M5s adombra crisi governo, Conte cerca sponda in Ue

Giuseppe Conte e Giovanni Tria, professori universitari al governo. Juncker
Giuseppe Conte e Giovanni Tria, professori universitari al governo.

ROMA. – Chiedono una sponda a Giuseppe Conte e Matteo Salvini, i Cinque stelle. In “apprensione” per il timore di portare a casa in questa manovra solo pallidi accenni di quanto promesso, Luigi Di Maio lancia un segnale chiaro ai partner di governo: o si allargano le maglie della legge di bilancio, o il governo non regge.

Il bersaglio è ancora il ministro Giovanni Tria, ma si cerca di passare dalla minaccia di ‘dimissionarlo’ a un lavoro concentrico per mediare. La Lega chiede con Giancarlo Giorgetti di spingersi oltre il 2% del rapporto deficit/Pil.

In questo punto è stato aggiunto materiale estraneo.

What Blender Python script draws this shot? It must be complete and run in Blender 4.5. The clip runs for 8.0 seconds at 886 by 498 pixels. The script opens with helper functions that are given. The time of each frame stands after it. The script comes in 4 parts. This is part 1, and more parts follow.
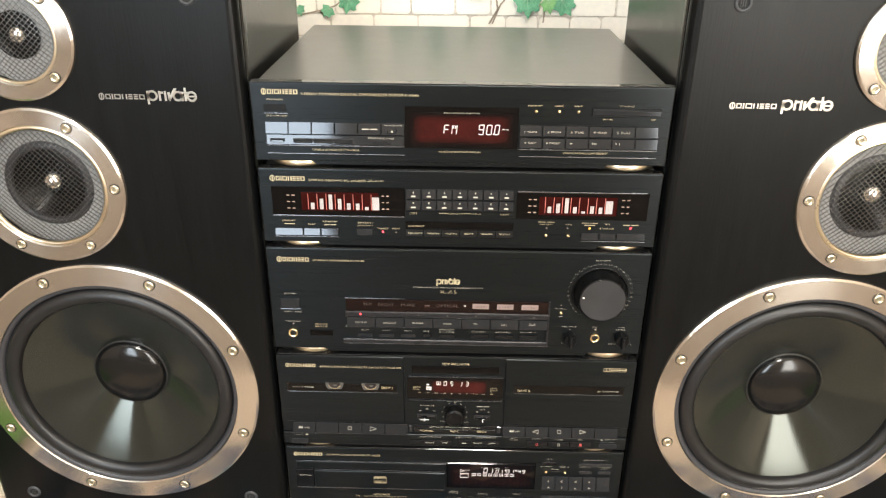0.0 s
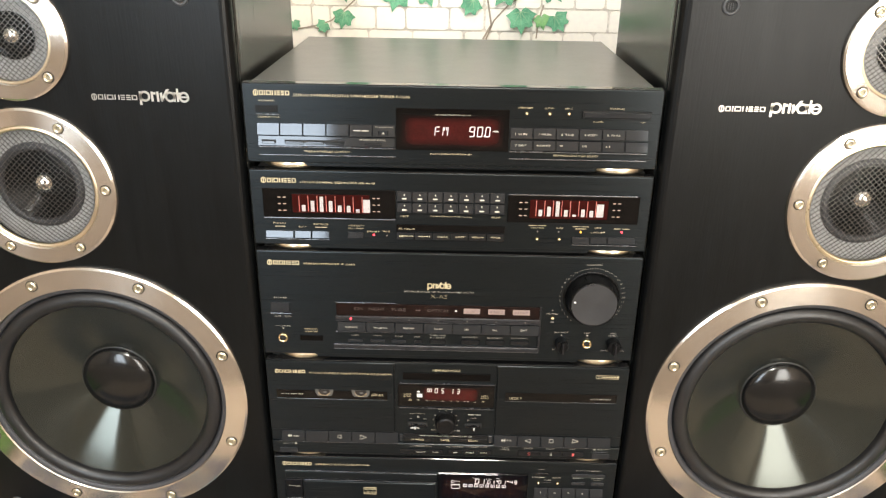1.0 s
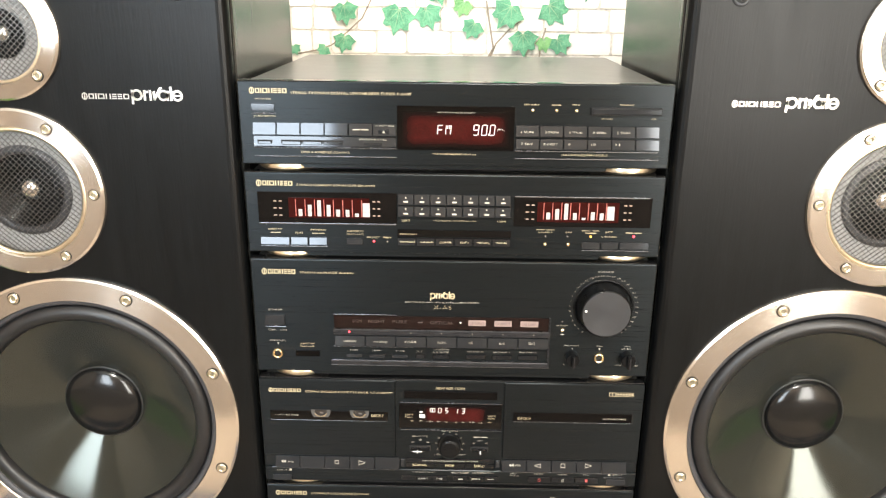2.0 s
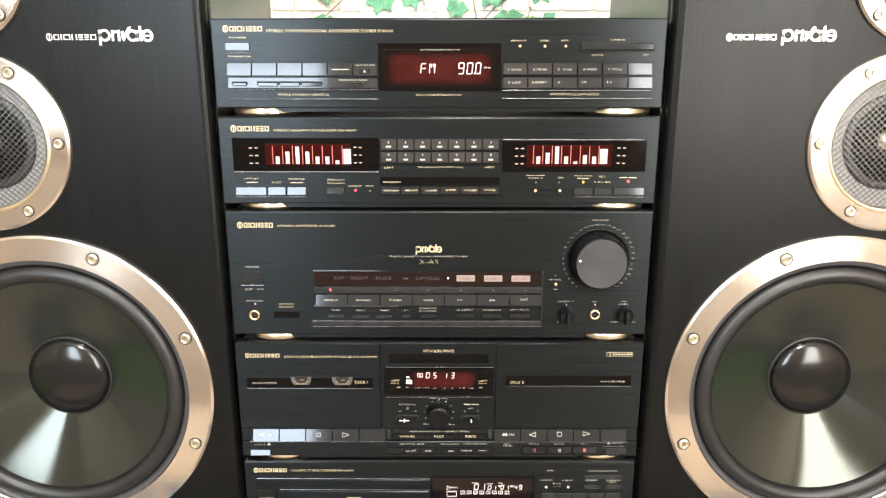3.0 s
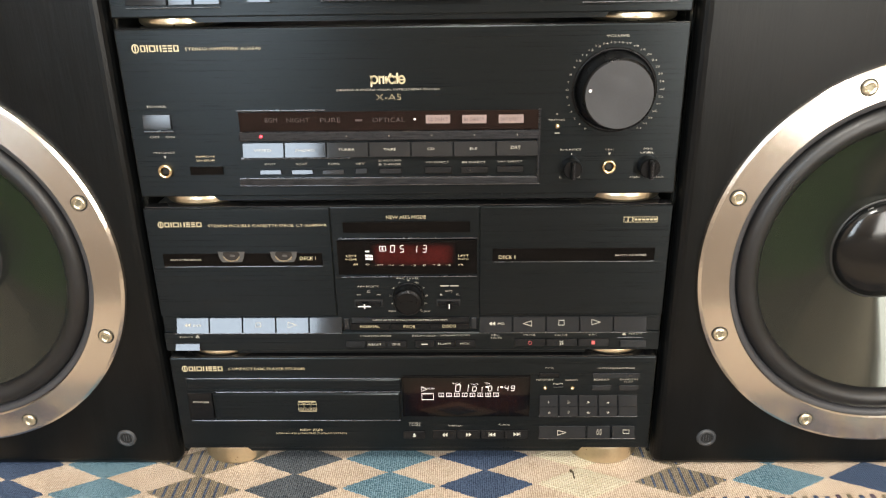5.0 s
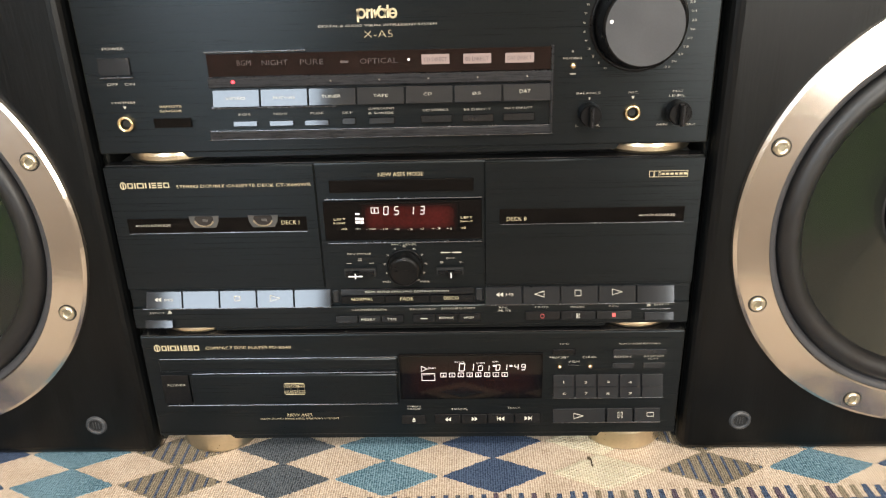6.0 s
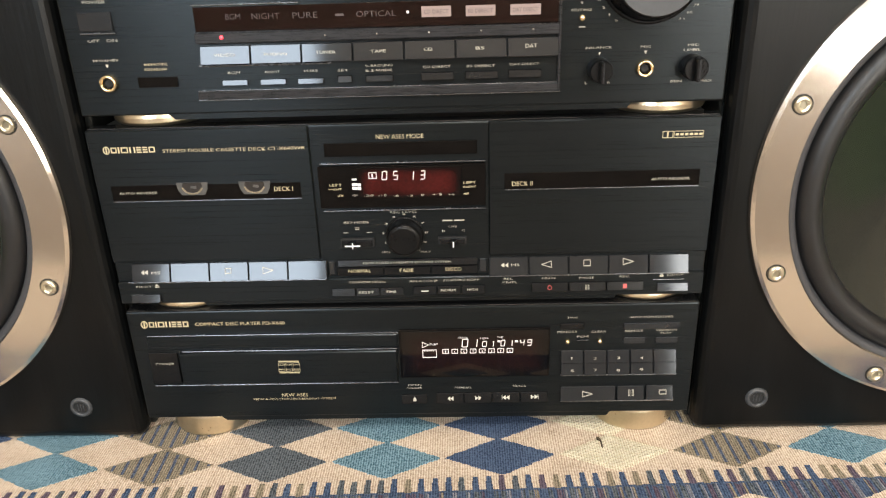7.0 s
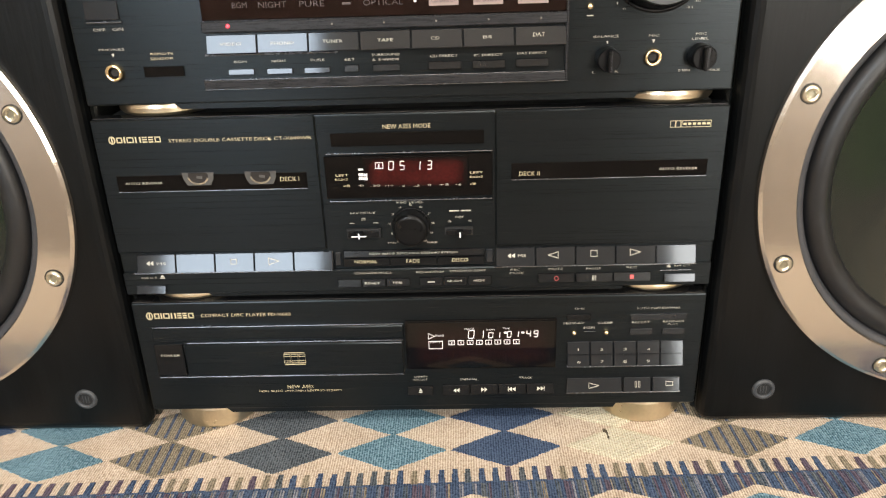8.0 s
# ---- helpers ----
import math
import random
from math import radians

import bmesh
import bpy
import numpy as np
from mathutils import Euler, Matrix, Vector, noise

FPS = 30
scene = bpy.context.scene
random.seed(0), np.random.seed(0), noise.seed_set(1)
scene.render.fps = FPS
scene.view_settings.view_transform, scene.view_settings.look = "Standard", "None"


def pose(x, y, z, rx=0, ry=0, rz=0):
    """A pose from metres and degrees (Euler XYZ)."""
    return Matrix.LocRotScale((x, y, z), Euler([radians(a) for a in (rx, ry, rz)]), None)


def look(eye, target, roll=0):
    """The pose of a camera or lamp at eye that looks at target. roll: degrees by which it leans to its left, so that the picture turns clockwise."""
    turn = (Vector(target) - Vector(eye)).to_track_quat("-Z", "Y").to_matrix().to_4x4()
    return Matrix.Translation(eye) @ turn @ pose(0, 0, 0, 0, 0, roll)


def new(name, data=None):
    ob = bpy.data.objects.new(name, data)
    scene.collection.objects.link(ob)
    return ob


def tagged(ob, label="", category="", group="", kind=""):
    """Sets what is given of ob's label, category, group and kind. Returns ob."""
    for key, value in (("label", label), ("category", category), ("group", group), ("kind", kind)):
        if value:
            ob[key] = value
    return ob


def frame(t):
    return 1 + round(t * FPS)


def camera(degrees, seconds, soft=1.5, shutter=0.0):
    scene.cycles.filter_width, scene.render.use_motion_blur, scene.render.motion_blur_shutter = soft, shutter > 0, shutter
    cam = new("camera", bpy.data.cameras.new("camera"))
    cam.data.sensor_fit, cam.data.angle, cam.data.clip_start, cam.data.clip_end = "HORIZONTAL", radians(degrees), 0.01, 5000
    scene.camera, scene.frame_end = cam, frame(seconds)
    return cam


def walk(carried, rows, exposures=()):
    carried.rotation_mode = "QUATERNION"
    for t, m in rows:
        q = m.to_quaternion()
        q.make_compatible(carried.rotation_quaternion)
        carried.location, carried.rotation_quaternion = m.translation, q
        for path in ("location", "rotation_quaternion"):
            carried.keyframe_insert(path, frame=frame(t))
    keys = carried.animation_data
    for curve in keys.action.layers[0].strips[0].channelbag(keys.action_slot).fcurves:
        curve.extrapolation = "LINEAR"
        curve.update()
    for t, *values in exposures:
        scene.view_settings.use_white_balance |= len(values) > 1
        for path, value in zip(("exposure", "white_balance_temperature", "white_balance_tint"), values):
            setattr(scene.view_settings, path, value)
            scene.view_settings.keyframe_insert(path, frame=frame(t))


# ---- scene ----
cam = camera(60.2, 8.0, soft=1.25)
PATH = [
    (0, (-0.004, -0.746, 0.75), (-0.034, 1.056, -0.117), 0.6),
    (0.5, (0.003, -0.761, 0.743), (-0.023, 1.055, -0.094), 0.8),
    (1, (0.004, -0.757, 0.721), (-0.022, 1.08, -0.069), 0.9),
    (2.3, (0.002, -0.739, 0.616), (-0.027, 1.172, 0.028), 0.4),
    (2.5, (0.002, -0.738, 0.588), (-0.016, 1.182, 0.03), 0.2),
    (3, (0.005, -0.73, 0.553), (0.002, 1.198, 0.02), 0.0),
    (3.5, (0.009, -0.717, 0.53), (0.009, 1.207, -0.016), -0.1),
    (4, (0.018, -0.692, 0.514), (0.007, 1.213, -0.097), -0.4),
    (4.5, (0.039, -0.634, 0.485), (0.01, 1.239, -0.216), -0.6),
    (5, (0.043, -0.573, 0.447), (-0.003, 1.28, -0.304), -0.9),
    (5.2, (0.048, -0.552, 0.44), (-0.022, 1.286, -0.345), -1.1),
    (6.5, (0.044, -0.501, 0.386), (-0.016, 1.332, -0.412), -1.9),
    (7, (0.042, -0.493, 0.375), (-0.018, 1.34, -0.423), -1.9),
    (7.5, (0.039, -0.494, 0.374), (-0.022, 1.338, -0.424), -1.9),
    (8, (0.037, -0.494, 0.369), (-0.022, 1.338, -0.431), -1.9),
]
EXPOSURES = [(0.0, 0.33), (1.0, 0.38), (2.5, 0.84), (3.0, 0.80), (3.5, 0.82), (4.0, 0.64), (4.5, 0.37), (5.2, 0.30), (8.0, 0.31)]
walk(cam, [(t, look(eye, target, roll)) for t, eye, target, roll in PATH], EXPOSURES)

# ---- world and lamps ----
SUN_EL, SUN_ROT = radians(48), radians(20)
world = bpy.data.worlds.new("sky")
world.use_nodes = True
scene.world = world
_nt = world.node_tree
_sky = _nt.nodes.new("ShaderNodeTexSky")
_sky.sky_type, _sky.sun_disc, _sky.sun_elevation, _sky.sun_rotation = "NISHITA", False, SUN_EL, SUN_ROT
_nt.links.new(_sky.outputs[0], _nt.nodes["Background"].inputs[0])
_nt.nodes["Background"].inputs[1].default_value = 0.1

ROOM_X, ROOM_N, ROOM_S, ROOM_H = 1.9, 0.52, -2.6, 2.4
WINDOWS = ((-1.28, -0.52, 0.36), (0.84, 1.78, 0.06))  # from x, to x, sill
WIN_HI = 2.1
DAYLIGHT, LAMP = (38.0, 40.0), 58.0  # watts for each square metre of glass; watts


def area(name, m, sx, sy, watts, colour, shape="RECTANGLE"):
    lamp = bpy.data.lights.new(name, "AREA")
    lamp.shape, lamp.size, lamp.size_y, lamp.energy, lamp.color = shape, sx, sy, watts, colour
    ob = new(name, lamp)
    ob.matrix_world = m
    return ob


for (_a, _b, _lo), _watts, _tint in zip(WINDOWS, DAYLIGHT, ((0.84, 0.93, 1.0), (1.0, 0.96, 0.88))):
    _c = ((_a + _b) / 2, ROOM_S + 0.02, (_lo + WIN_HI) / 2)
    area("window_daylight", look(_c, (_c[0], 0, _c[2])), _b - _a - 0.1, WIN_HI - _lo - 0.1, _watts * (_b - _a) * (WIN_HI - _lo), _tint)
_sun = bpy.data.lights.new("sun", "SUN")
_sun.energy, _sun.angle, _sun.color = 3.0, radians(0.5), (1.0, 0.95, 0.88)
_sun_ob = new("sun", _sun)
_sun_ob.matrix_world = look((math.sin(SUN_ROT) * math.cos(SUN_EL) * 20, math.cos(SUN_ROT) * math.cos(SUN_EL) * 20, math.sin(SUN_EL) * 20), (0, 0, 0))
LAMP_AT = (0.08, -1.85, ROOM_H - 0.075)
area("ceiling_lamp_light", look(LAMP_AT, (LAMP_AT[0], LAMP_AT[1], 0)), 0.34, 0.34, LAMP, (1.0, 0.95, 0.87), "DISK")


# ---- materials ----
def shader(name, base, rough=0.5, metal=0.0, vary=0.15, scale=60.0, stretch=(1, 1, 1), bump=0.0, coat=0.0, spec=0.5,
           rough_vary=0.1, glow=0.0, aniso=0.0, axis="Y", second=None, fine=None, tint=None):
    """A principled material whose colour, gloss and relief vary at two scales."""
    m = bpy.data.materials.new(name)
    m.use_nodes = True
    t = m.node_tree
    b = t.nodes["Principled BSDF"]
    at = t.nodes.new("ShaderNodeTexCoord")
    mp = t.nodes.new("ShaderNodeMapping")
    mp.inputs["Scale"].default_value = stretch
    t.links.new(at.outputs["Object"], mp.inputs[0])
    n1, n2 = t.nodes.new("ShaderNodeTexNoise"), t.nodes.new("ShaderNodeTexNoise")
    n1.inputs["Scale"].default_value, n2.inputs["Scale"].default_value = scale, fine or scale * 9
    n1.inputs["Detail"].default_value, n2.inputs["Detail"].default_value = 4, 3
    for n in (n1, n2):
        t.links.new(mp.outputs[0], n.inputs["Vector"])
    add = t.nodes.new("ShaderNodeMath")
    add.operation = "ADD"
    t.links.new(n1.outputs[0], add.inputs[0])
    t.links.new(n2.outputs[0], add.inputs[1])
    ramp = t.nodes.new("ShaderNodeMapRange")
    ramp.inputs["From Min"].default_value, ramp.inputs["From Max"].default_value = 0.7, 1.3
    t.links.new(add.outputs[0], ramp.inputs["Value"])
    mix = t.nodes.new("ShaderNodeMix")
    mix.data_type = "RGBA"
    lo = second or tuple(c * (1 - vary) for c in base)
    hi = tuple(min(1, c * (1 + vary)) for c in base)
    mix.inputs[6].default_value, mix.inputs[7].default_value = (*lo, 1), (*hi, 1)
    t.links.new(ramp.outputs[0], mix.inputs[0])
    t.links.new(mix.outputs[2], b.inputs["Base Color"])
    rr = t.nodes.new("ShaderNodeMapRange")
    rr.inputs["To Min"].default_value, rr.inputs["To Max"].default_value = max(0.02, rough * (1 - rough_vary)), min(1, rough * (1 + rough_vary))
    t.links.new(ramp.outputs[0], rr.inputs["Value"])
    t.links.new(rr.outputs[0], b.inputs["Roughness"])
    b.inputs["Metallic"].default_value = metal
    b.inputs["Specular IOR Level"].default_value = spec
    if tint:
        b.inputs["Specular Tint"].default_value = (*tint, 1)
    b.inputs["Coat Weight"].default_value = coat
    b.inputs["Coat Roughness"].default_value = 0.08
    if bump:
        bp = t.nodes.new("ShaderNodeBump")
        bp.inputs["Strength"].default_value, bp.inputs["Distance"].default_value = bump, 0.001
        t.links.new(add.outputs[0], bp.inputs["Height"])
        t.links.new(bp.outputs[0], b.inputs["Normal"])
    if glow:
        b.inputs["Emission Color"].default_value, b.inputs["Emission Strength"].default_value = (*base, 1), glow
    if aniso:
        tg = t.nodes.new("ShaderNodeTangent")
        tg.direction_type, tg.axis = "RADIAL", axis
        t.links.new(tg.outputs[0], b.inputs["Tangent"])
        b.inputs["Anisotropic"].default_value, b.inputs["Anisotropic Rotation"].default_value = aniso, 0.25
    return m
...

E Conte mette il tema al centro della sua missione a Salisburgo per il vertice informale dell’Ue: cercherà di guadagnare, nei suoi colloqui, spazi ulteriori di manovra anche se si mostra ben più prudente dei suoi vicepremier.

Ma ancora in mattinata Tria con gli interlocutori era categorico: neanche arrivare all’1,6% è scontato, spingersi oltre il 2% rischia di essere insostenibile, con l’Ue e sui mercati. Piuttosto che firmare il 2% di deficit – è il ragionamento che più d’uno gli ha sentito fare – mi dimetto io. Una linea che non è certo – precisa – un puntiglio personale.

Se è vero però, come dice Giancarlo Giorgetti, che nel governo nessuno, neanche Tria, “può dormire tranquillo”, le dimissioni del ministro dell’Economia in piena sessione di bilancio sarebbero insostenibili. Lo riconoscono anche i Cinque stelle. Quello che Tria deve fare – concordano con i leghisti – è abbandonare qualche rigidità e spostare l’asticella più su: è possibile salire di qualche decimale per finanziare misure per la crescita – la tesi – senza innervosire i mercati.

In mattinata il presidente del Consiglio riceve a Palazzo Chigi i capigruppo pentastellati Francesco D’Uva e Stefano Patuanelli. Gli riferiscono l’agitazione della base, che si riflette sulle truppe parlamentari: portare alle Camere una manovra senza reddito di cittadinanza rischierebbe di aprire una voragine, che rimetterebbe in discussione la leadership di Di Maio e con essa la vita stessa dell’esecutivo. E Conte li rassicura: il reddito ci sarà.

Ma l’idea di Tria – inizialmente sposata dal Movimento – di partire dai centri per l’impiego e da un primo step del reddito, rafforzando le risorse del reddito di inclusione, a Di Maio non basta. Soprattutto se, come denunciano i pentastellati, i ‘tecnici’ del Mef e della Lega continueranno a mettersi di traverso rispetto alla pensione di cittadinanza.

Anche la Lega, tranquillizzata dall’aver portato a casa quota 100 per le pensioni (ma si studiano soglie e tempi), chiede a Tria e Conte – la cui prudenza viene inquadrata nel ruolo di garanzia che hanno verso il Colle – più coraggio, più soldi. Un paio di decimali, sono ottimisti a Palazzo Chigi, il presidente del Consiglio potrebbe riuscire a “incassarli” nei colloqui che, da qui al prossimo ottobre, avrà con i suoi omologhi europei. A partire dalla cena e dal vertice informale dei leader Ue a Salisburgo.

Sul tavolo ci sono i dossier migranti, sicurezza e Brexit. Ma Conte punta a trovare lo spazio per introdurre, magari anche in qualche bilaterale, il grande tema della flessibilità. Con un obiettivo: tranquillizzare eurocrati e mercati della “credibilità” della manovra giallo-verde ottenendo, tuttavia, un allargamento dei margini di deficit/Pil.

Non è un’impresa facile: l’ombra di Matteo Salvini, nei consessi europei del premier, continua ad allontanare la solidarietà dei grandi Paesi membri europei. Ma, la carta di Conte, potrebbe essere proprio questa: mettere sul piatto un ammorbidimento dell’atteggiamento italiano in fatto di migranti in cambio ​di uno strappo alla riduzione del deficit/Pil.